On 17 December 2015 it was announced via the park's Facebook page that it would be closing as of 9 January 2016. Park management stated this was due to ongoing disagreements with Barrow Borough Council including concerns over the safety of the park's walkways. This, alongside two other issues, was the subject of discussion during a meeting by the Council's Regulatory Licensing Committee. The decision was reversed in January 2016, with the zoo staying open while the walkways were repaired. At the same time, park owner David Gill announced his intention to retire from his managerial position, handing over responsibility to the Safari Zoo Nature Foundation. The zoo was transferred in May 2016, before a report for the Barrow council zoo licensing committee in July 2016 criticised Gill and the park for "out-of-date practices", and the deaths of over 100 animals, including some from hypothermia. The Zoo was subsequently refused a licence, with Gill again suggesting a move to a site in South Lakeland District Council. The zoo remained open while appealing the licensing decision, and Gill initially followed his previous statement and stood down in order to transfer running of the Zoo to a management team, before being reappointed as director at the end of July 2016. Gill reapplied for a licence in November 2016, although inspectors in the same month said that giraffes at the park were at danger of dying due to inadequate facilities. At the same time, a separate licence application was received from Cumbria Zoo Company Ltd, a company led by Karen Brewer, a director to whom Gill had promised to pass control.

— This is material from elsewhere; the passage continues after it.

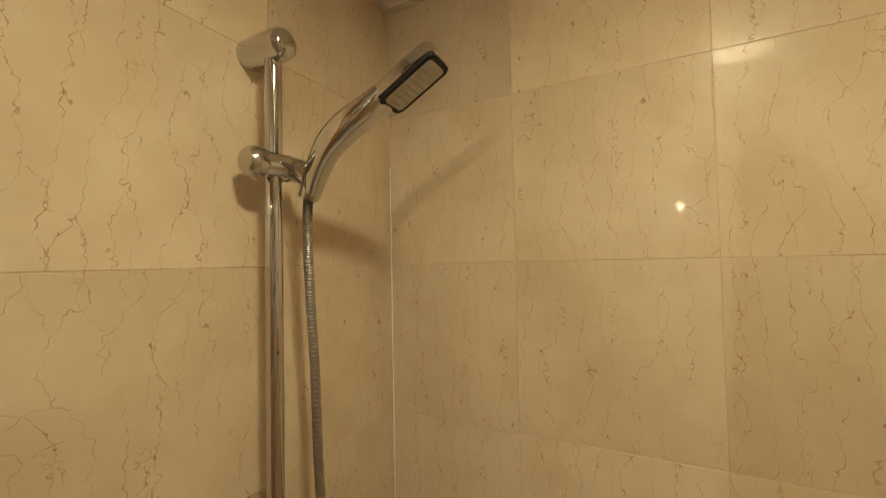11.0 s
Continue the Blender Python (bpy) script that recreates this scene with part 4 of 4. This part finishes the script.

A report to Barrow Borough Council's licensing committee was released on 27 February 2017 ahead of a final decision over the licence. The report contained a long list of concerns about animal welfare, including over 500 animal deaths in four years (12% of its animals per year). The deaths included an African spurred tortoise dying after being electrocuted in fencing, the decomposing body of a squirrel monkey being found behind a radiator, a leopard tortoise dying from the cold, two snow leopards found partially eaten in their enclosure, a white ruffed lemur killed after accessing the wolf enclosure, lions and baboons euthanized due to a lack of space to keep the animals, and a jaguar euthanised after it chewed off its own paw. The Captive Animals' Protection Society (CAPS), who called South Lakes one of the worst zoos it had ever seen, stated that many of these deaths were preventable. A number of animals had "died from exposure, emaciation, hypothermia and had even been run over."

On 6 March 2017, Barrow Borough Council refused to grant Gill a licence renewal, though the zoo remained in business while the Cumbria Zoo Ltd licence application was assessed. Over 10,000 people online signed an e-petition urging the council not to grant approval to Gill. The licence application of Cumbria Zoo Company Ltd was heard in May 2017, and the new operators were granted a licence, following a report that inspectors were “impressed and highly encouraged by the improvements made".

===2017–2024: New ownership and closure===
In January 2018, the RSPCA ended its investigations into the Zoo, happy that the new owners had made significant improvements to it. The Zoo was the subject of a BBC Two programme 'Trouble at the Zoo' on 8 February 2018, which documented the new managements efforts to reform the zoo. A further inspection in May 2018 was satisfied that further improvements had been achieved, with a "marked improvement" in animal welfare.

In 2024, the zoo announced its closure for December 31st of that year. The zoo plans to continue to care for the animals until new homes can be found for them.